Pokhran-II must be distinguished from Pokhran-I (1974), which India characterized as a single "peaceful nuclear explosion" rather than a weapons test; Operation Shakti, by contrast, was an unambiguous assertion of weapons capability. It should also be distinguished from the doctrinal architecture that followed it: the Draft Nuclear Doctrine released by the National Security Advisory Board in August 1999, and the formal nuclear doctrine adopted by the Cabinet Committee on Security in January 2003, which codified credible minimum deterrence, a No First Use (NFU) pledge, and the establishment of the Nuclear Command Authority. The tests are the empirical event; the doctrine is the policy framework built upon them—a distinction examination candidates frequently conflate.

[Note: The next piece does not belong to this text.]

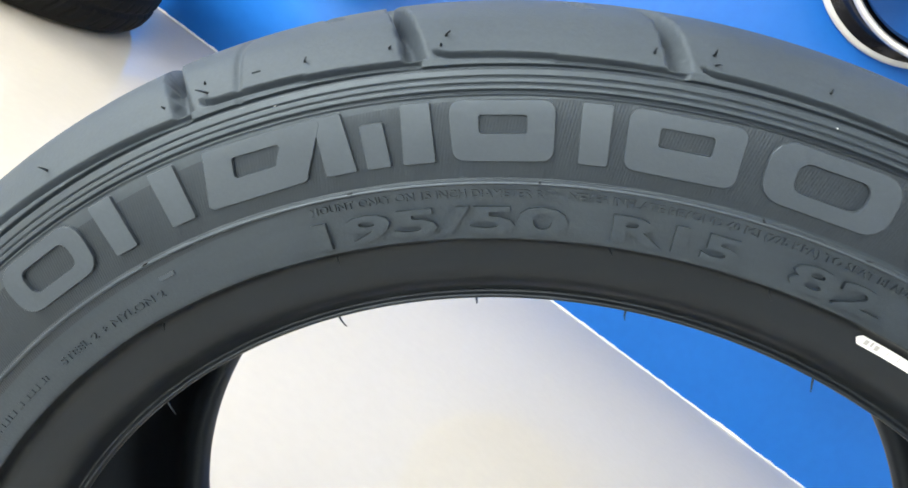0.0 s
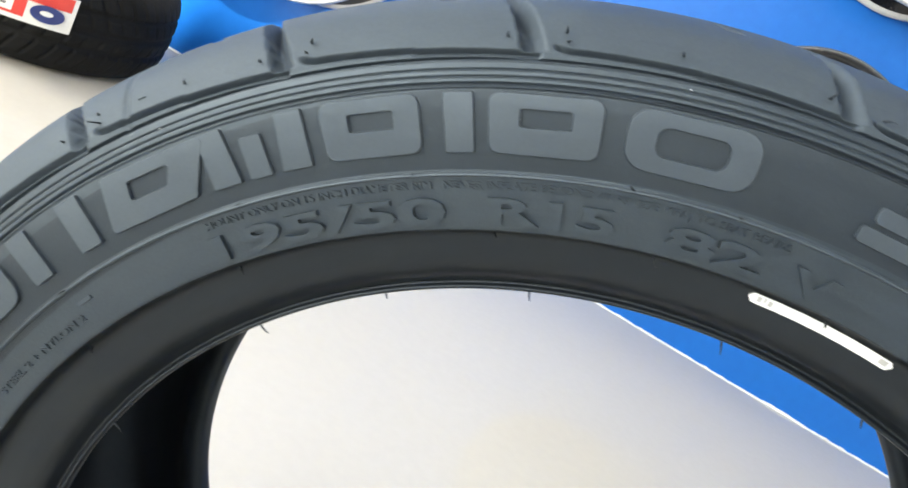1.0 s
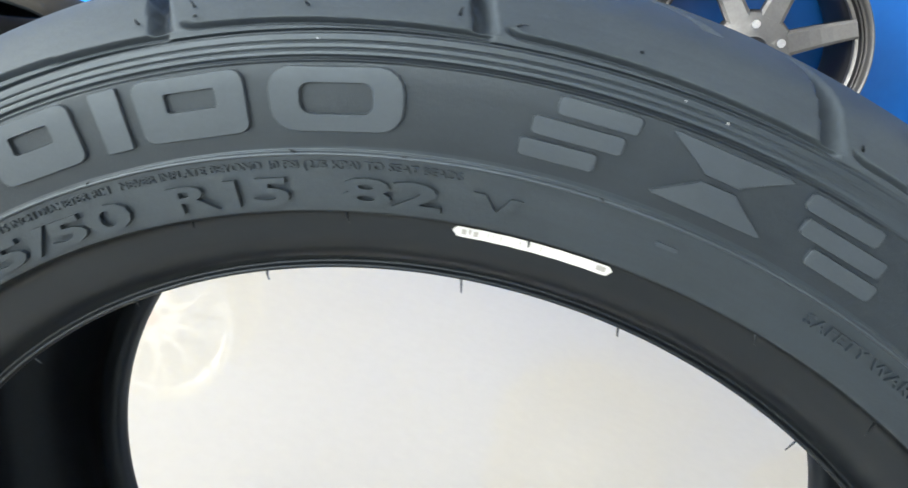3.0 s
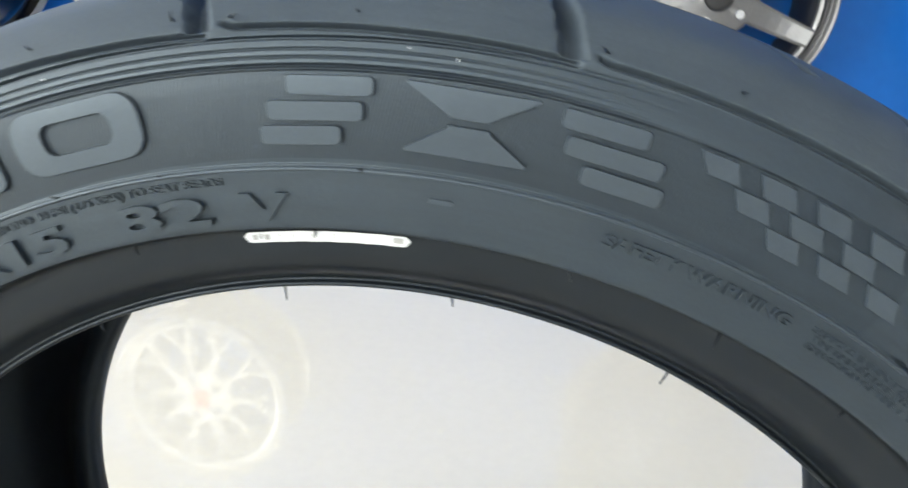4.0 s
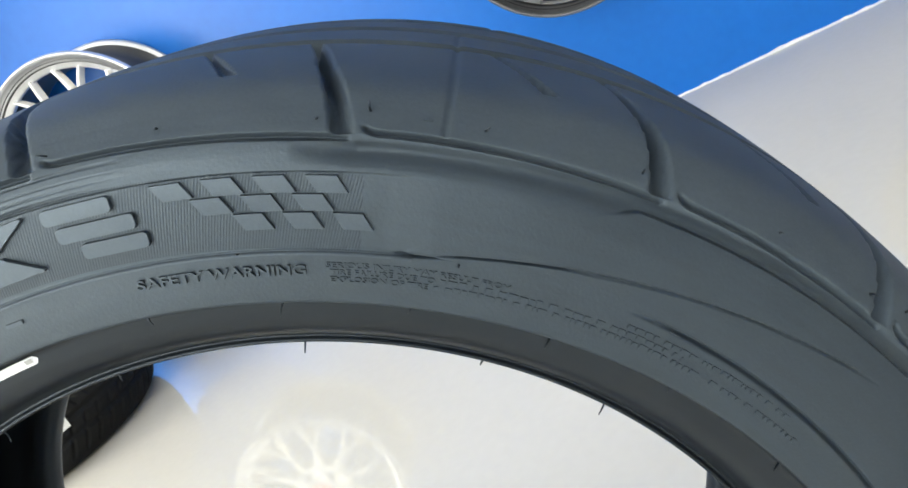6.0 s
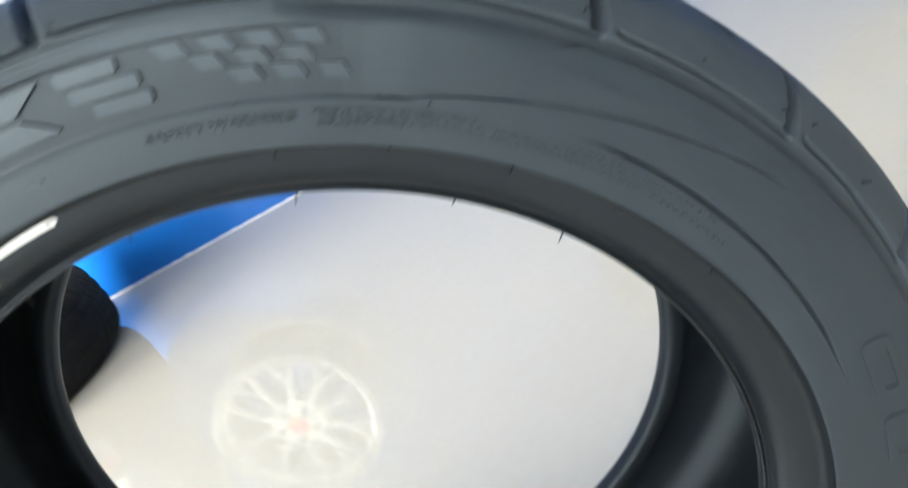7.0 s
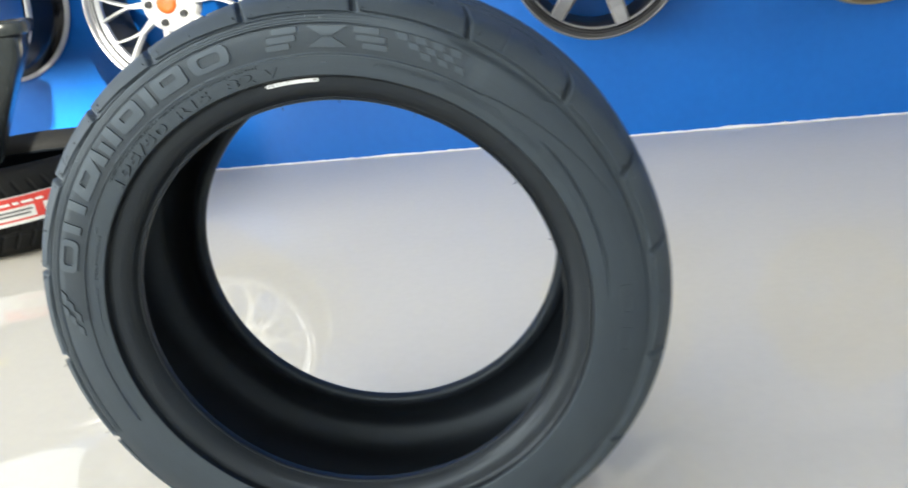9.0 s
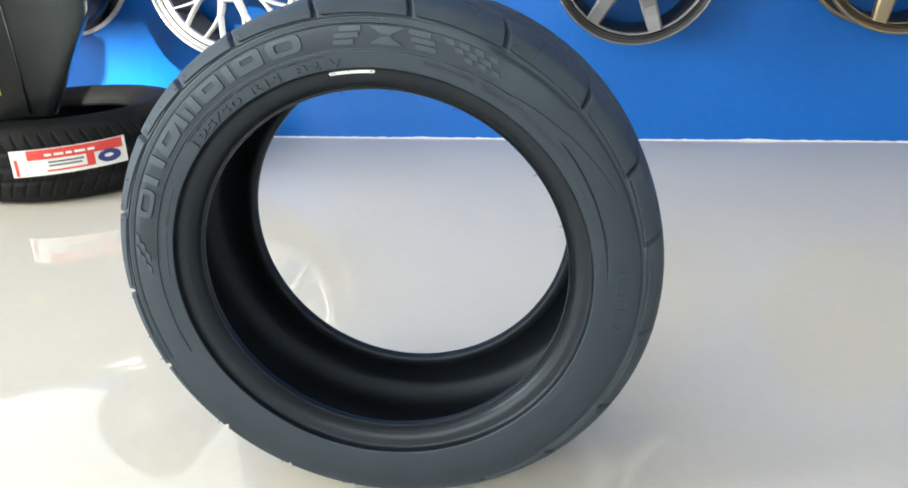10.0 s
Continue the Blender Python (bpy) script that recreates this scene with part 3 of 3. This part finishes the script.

The principal controversy concerns the yield of the thermonuclear device. Western seismologists, drawing on body-wave magnitudes recorded at international monitoring stations, estimated the combined 11 May yield substantially below India's claimed figure, and Indian critic K. Santhanam, a DRDO scientist involved in the program, publicly asserted in 2009 that the thermonuclear test had "fizzled" and fell short of design yield. Chidambaram, Kalam, and the official establishment rejected this assessment. The dispute remains unresolved in open literature and bears on whether India might need to test again. India announced a voluntary unilateral moratorium on further testing immediately after the 1998 series, a posture it has maintained while declining to sign the CTBT.
For the working practitioner, Pokhran-II is the hinge event of contemporary South Asian strategic affairs and a recurring theme in the UPSC General Studies Paper III treatment of security and indigenous technology. It precipitated India's transition from nuclear ambiguity to declared deterrence, reshaped the U.S.–India relationship from estrangement toward the eventual 2008 Indo-U.S. civil nuclear agreement and the NSG waiver, and established the deterrence equilibrium that governs the India–Pakistan dyad. Understanding the tests' legal posture, the deception that enabled them, the sanctions response, and the doctrine they generated is indispensable for any analyst tracking non-proliferation, regional deterrence stability, or India's contested relationship with the global nuclear order.
Example
On 11 May 1998, India's Prime Minister Atal Bihari Vajpayee announced at a New Delhi press conference that scientists at Pokhran had detonated three nuclear devices, declaring India a nuclear-weapon state.
Frequently asked questions
Pokhran-I (Smiling Buddha, 18 May 1974) was a single detonation that India described as a 'peaceful nuclear explosion,' preserving strategic ambiguity. Pokhran-II (May 1998) was a series of five tests, including a claimed thermonuclear device, after which India openly declared itself a nuclear-weapon state.